DATA SEGMENT:
********

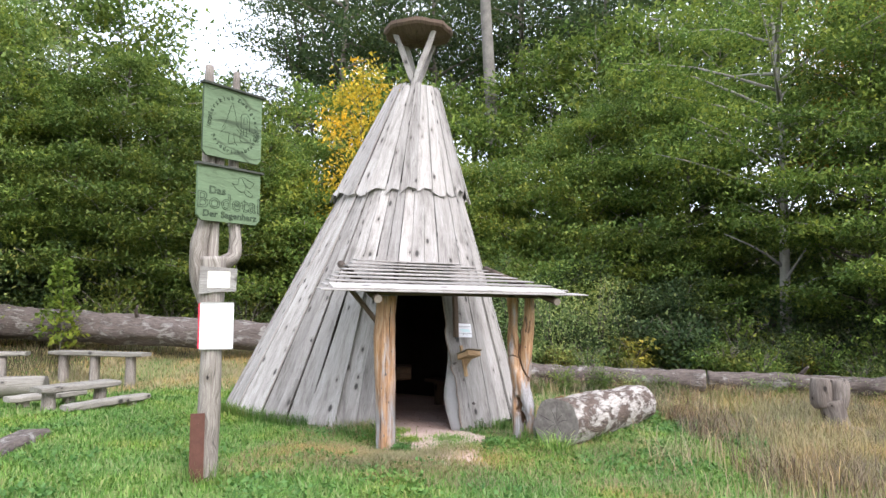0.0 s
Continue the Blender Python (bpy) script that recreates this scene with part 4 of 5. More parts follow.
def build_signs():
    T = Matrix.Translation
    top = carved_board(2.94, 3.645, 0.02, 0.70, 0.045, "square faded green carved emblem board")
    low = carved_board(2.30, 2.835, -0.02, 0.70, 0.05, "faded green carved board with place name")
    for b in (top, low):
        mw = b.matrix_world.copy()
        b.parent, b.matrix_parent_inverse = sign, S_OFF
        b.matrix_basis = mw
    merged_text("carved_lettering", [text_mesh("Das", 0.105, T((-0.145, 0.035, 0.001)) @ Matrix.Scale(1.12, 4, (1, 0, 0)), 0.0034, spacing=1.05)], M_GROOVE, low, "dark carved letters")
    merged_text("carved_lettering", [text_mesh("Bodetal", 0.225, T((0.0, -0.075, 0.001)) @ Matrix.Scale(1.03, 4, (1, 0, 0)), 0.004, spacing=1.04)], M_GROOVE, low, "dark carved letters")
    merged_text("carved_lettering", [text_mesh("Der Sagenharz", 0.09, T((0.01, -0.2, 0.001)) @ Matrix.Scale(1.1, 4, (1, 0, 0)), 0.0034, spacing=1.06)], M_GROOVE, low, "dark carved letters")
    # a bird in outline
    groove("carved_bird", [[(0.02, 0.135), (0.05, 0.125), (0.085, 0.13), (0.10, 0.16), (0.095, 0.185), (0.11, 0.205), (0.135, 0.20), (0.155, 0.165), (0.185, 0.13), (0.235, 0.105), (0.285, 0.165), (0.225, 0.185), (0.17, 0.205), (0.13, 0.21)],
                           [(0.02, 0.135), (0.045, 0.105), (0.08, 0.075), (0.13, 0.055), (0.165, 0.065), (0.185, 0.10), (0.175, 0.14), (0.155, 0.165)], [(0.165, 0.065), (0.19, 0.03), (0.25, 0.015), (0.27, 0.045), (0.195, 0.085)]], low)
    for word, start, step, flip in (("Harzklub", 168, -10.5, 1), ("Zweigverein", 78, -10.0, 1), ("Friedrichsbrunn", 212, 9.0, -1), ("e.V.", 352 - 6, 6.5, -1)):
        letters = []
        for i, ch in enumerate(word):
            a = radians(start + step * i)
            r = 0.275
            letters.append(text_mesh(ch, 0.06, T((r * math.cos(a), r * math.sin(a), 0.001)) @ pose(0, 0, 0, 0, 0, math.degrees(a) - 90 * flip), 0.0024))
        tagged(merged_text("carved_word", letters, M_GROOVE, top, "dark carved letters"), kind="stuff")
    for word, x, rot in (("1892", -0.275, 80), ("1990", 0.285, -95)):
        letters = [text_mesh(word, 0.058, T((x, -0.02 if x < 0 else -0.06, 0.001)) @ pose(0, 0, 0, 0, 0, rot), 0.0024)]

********

PROBLEM TO WORK ON: Pictures in the data above should not be copied; transcribe everything else exactly.

TASK RESULT:
0.0 s
Continue the Blender Python (bpy) script that recreates this scene with part 4 of 5. More parts follow.
def build_signs():
    T = Matrix.Translation
    top = carved_board(2.94, 3.645, 0.02, 0.70, 0.045, "square faded green carved emblem board")
    low = carved_board(2.30, 2.835, -0.02, 0.70, 0.05, "faded green carved board with place name")
    for b in (top, low):
        mw = b.matrix_world.copy()
        b.parent, b.matrix_parent_inverse = sign, S_OFF
        b.matrix_basis = mw
    merged_text("carved_lettering", [text_mesh("Das", 0.105, T((-0.145, 0.035, 0.001)) @ Matrix.Scale(1.12, 4, (1, 0, 0)), 0.0034, spacing=1.05)], M_GROOVE, low, "dark carved letters")
    merged_text("carved_lettering", [text_mesh("Bodetal", 0.225, T((0.0, -0.075, 0.001)) @ Matrix.Scale(1.03, 4, (1, 0, 0)), 0.004, spacing=1.04)], M_GROOVE, low, "dark carved letters")
    merged_text("carved_lettering", [text_mesh("Der Sagenharz", 0.09, T((0.01, -0.2, 0.001)) @ Matrix.Scale(1.1, 4, (1, 0, 0)), 0.0034, spacing=1.06)], M_GROOVE, low, "dark carved letters")
    # a bird in outline
    groove("carved_bird", [[(0.02, 0.135), (0.05, 0.125), (0.085, 0.13), (0.10, 0.16), (0.095, 0.185), (0.11, 0.205), (0.135, 0.20), (0.155, 0.165), (0.185, 0.13), (0.235, 0.105), (0.285, 0.165), (0.225, 0.185), (0.17, 0.205), (0.13, 0.21)],
                           [(0.02, 0.135), (0.045, 0.105), (0.08, 0.075), (0.13, 0.055), (0.165, 0.065), (0.185, 0.10), (0.175, 0.14), (0.155, 0.165)], [(0.165, 0.065), (0.19, 0.03), (0.25, 0.015), (0.27, 0.045), (0.195, 0.085)]], low)
    for word, start, step, flip in (("Harzklub", 168, -10.5, 1), ("Zweigverein", 78, -10.0, 1), ("Friedrichsbrunn", 212, 9.0, -1), ("e.V.", 352 - 6, 6.5, -1)):
        letters = []
        for i, ch in enumerate(word):
            a = radians(start + step * i)
            r = 0.275
            letters.append(text_mesh(ch, 0.06, T((r * math.cos(a), r * math.sin(a), 0.001)) @ pose(0, 0, 0, 0, 0, math.degrees(a) - 90 * flip), 0.0024))
        tagged(merged_text("carved_word", letters, M_GROOVE, top, "dark carved letters"), kind="stuff")
    for word, x, rot in (("1892", -0.275, 80), ("1990", 0.285, -95)):
        letters = [text_mesh(word, 0.058, T((x, -0.02 if x < 0 else -0.06, 0.001)) @ pose(0, 0, 0, 0, 0, rot), 0.0024)]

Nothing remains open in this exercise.